SET PROBLEM: Repeat exactly, and only, the lines from the one that contains "# ---- helpers" through the one that contains "made[o].parent = made.get(o.parent, o.parent)", both ends included.

INFORMATION SHOWN:
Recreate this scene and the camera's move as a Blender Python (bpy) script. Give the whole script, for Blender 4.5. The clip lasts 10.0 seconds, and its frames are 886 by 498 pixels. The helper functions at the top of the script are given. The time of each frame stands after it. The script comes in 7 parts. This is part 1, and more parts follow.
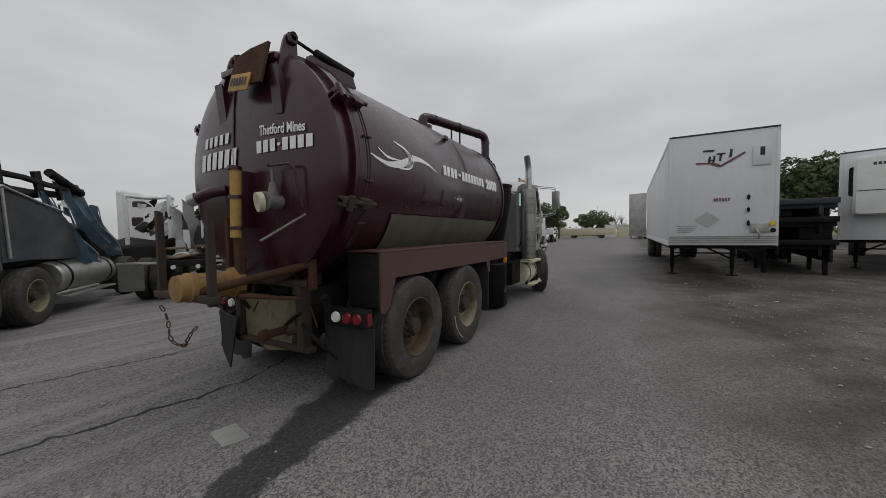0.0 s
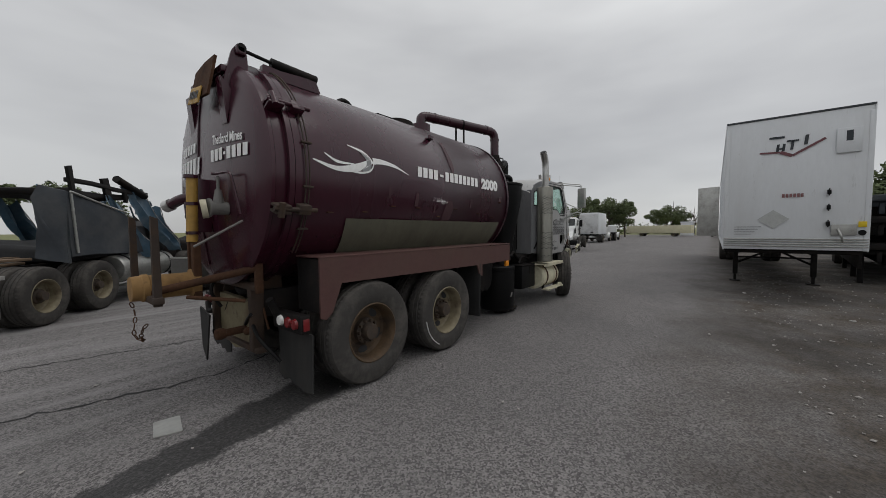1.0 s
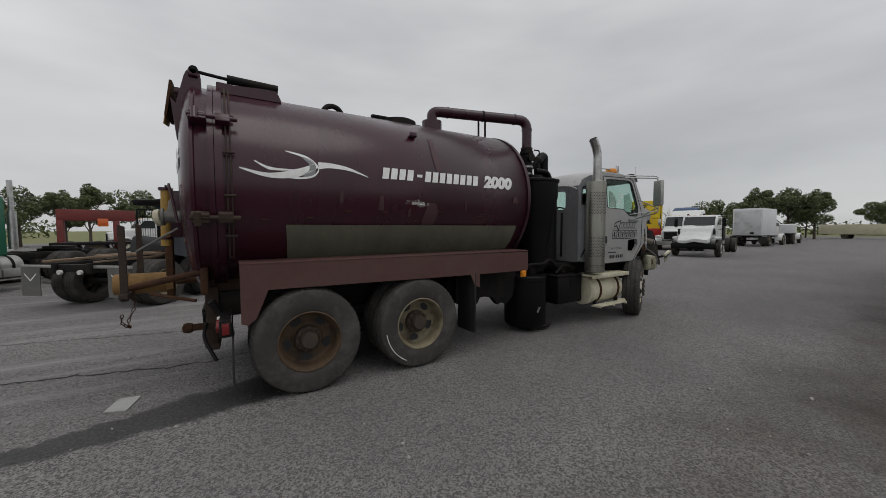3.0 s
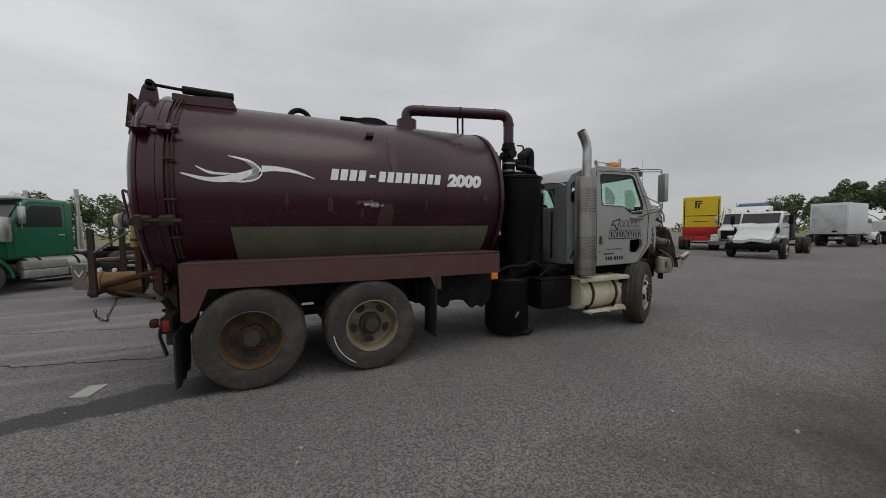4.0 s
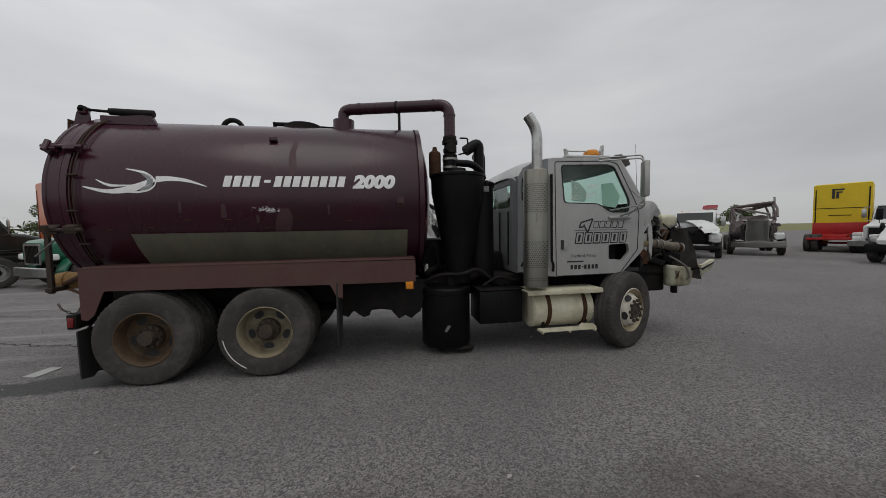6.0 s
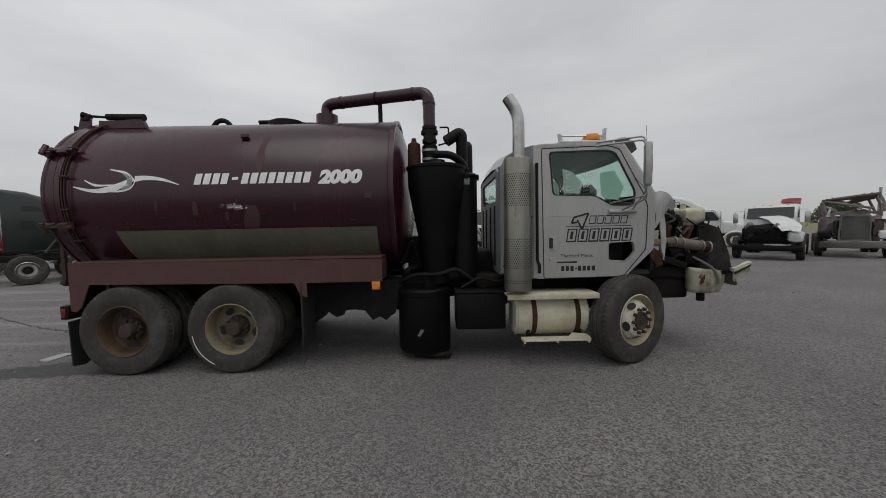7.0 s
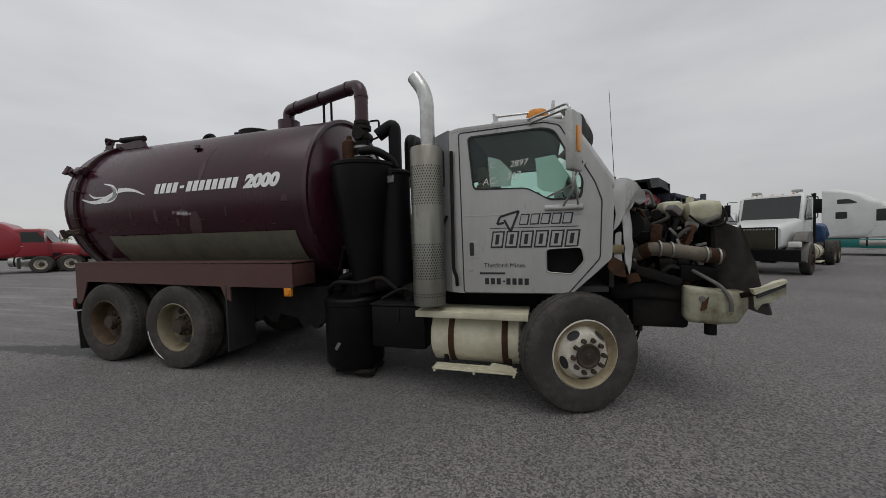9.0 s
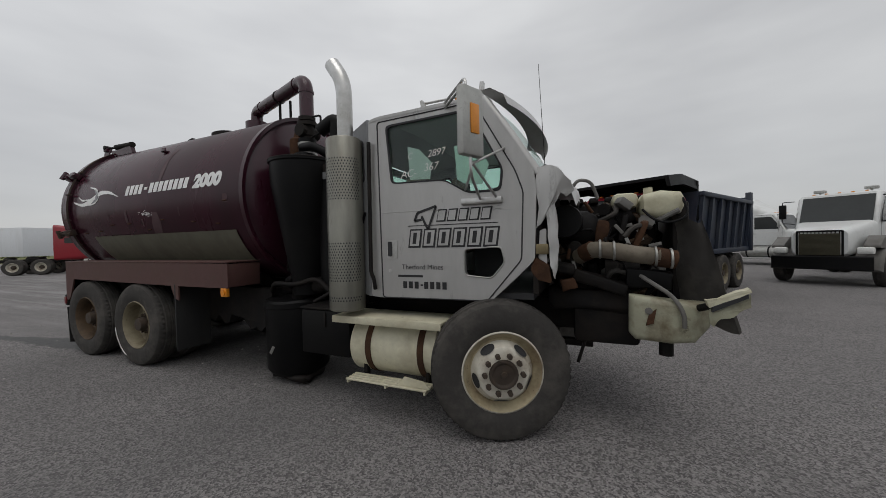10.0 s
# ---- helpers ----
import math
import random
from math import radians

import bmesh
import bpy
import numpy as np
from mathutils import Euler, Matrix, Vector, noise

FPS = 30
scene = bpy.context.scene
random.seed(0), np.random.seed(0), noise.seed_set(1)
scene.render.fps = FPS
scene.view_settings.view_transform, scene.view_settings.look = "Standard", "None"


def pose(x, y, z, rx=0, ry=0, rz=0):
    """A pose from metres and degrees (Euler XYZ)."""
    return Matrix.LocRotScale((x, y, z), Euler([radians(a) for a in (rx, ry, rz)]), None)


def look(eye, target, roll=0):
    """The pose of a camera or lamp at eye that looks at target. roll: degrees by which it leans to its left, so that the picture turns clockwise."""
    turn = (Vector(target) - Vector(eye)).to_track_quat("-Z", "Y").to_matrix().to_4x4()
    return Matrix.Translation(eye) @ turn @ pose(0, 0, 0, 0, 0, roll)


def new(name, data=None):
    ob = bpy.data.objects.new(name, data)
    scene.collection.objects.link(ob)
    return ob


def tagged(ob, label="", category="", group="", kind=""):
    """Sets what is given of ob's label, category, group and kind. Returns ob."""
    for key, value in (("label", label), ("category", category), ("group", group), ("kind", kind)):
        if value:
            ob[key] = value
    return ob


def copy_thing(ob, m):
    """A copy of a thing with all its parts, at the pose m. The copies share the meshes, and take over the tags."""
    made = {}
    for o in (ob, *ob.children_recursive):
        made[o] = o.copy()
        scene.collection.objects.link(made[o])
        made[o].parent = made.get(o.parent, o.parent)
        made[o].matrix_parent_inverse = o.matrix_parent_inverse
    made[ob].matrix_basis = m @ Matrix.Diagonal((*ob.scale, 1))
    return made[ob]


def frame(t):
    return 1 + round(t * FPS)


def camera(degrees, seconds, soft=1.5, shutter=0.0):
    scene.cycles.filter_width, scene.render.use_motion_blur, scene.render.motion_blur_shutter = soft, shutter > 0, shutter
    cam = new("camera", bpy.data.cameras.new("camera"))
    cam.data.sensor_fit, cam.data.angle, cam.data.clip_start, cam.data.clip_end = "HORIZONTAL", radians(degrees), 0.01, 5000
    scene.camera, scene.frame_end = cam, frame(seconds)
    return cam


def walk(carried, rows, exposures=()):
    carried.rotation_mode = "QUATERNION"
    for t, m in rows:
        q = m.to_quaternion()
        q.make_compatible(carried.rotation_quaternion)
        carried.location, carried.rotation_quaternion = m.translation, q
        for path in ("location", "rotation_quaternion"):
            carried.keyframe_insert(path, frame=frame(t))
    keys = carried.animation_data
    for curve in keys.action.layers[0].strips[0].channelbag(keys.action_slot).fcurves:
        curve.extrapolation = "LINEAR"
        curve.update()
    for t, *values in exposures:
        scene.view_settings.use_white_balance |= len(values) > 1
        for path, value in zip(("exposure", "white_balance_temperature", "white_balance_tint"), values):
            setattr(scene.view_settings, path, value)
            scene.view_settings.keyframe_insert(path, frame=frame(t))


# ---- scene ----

RESULT OF THIS TASK:
# ---- helpers ----
import math
import random
from math import radians

import bmesh
import bpy
import numpy as np
from mathutils import Euler, Matrix, Vector, noise

FPS = 30
scene = bpy.context.scene
random.seed(0), np.random.seed(0), noise.seed_set(1)
scene.render.fps = FPS
scene.view_settings.view_transform, scene.view_settings.look = "Standard", "None"


def pose(x, y, z, rx=0, ry=0, rz=0):
    """A pose from metres and degrees (Euler XYZ)."""
    return Matrix.LocRotScale((x, y, z), Euler([radians(a) for a in (rx, ry, rz)]), None)


def look(eye, target, roll=0):
    """The pose of a camera or lamp at eye that looks at target. roll: degrees by which it leans to its left, so that the picture turns clockwise."""
    turn = (Vector(target) - Vector(eye)).to_track_quat("-Z", "Y").to_matrix().to_4x4()
    return Matrix.Translation(eye) @ turn @ pose(0, 0, 0, 0, 0, roll)


def new(name, data=None):
    ob = bpy.data.objects.new(name, data)
    scene.collection.objects.link(ob)
    return ob


def tagged(ob, label="", category="", group="", kind=""):
    """Sets what is given of ob's label, category, group and kind. Returns ob."""
    for key, value in (("label", label), ("category", category), ("group", group), ("kind", kind)):
        if value:
            ob[key] = value
    return ob


def copy_thing(ob, m):
    """A copy of a thing with all its parts, at the pose m. The copies share the meshes, and take over the tags."""
    made = {}
    for o in (ob, *ob.children_recursive):
        made[o] = o.copy()
        scene.collection.objects.link(made[o])
        made[o].parent = made.get(o.parent, o.parent)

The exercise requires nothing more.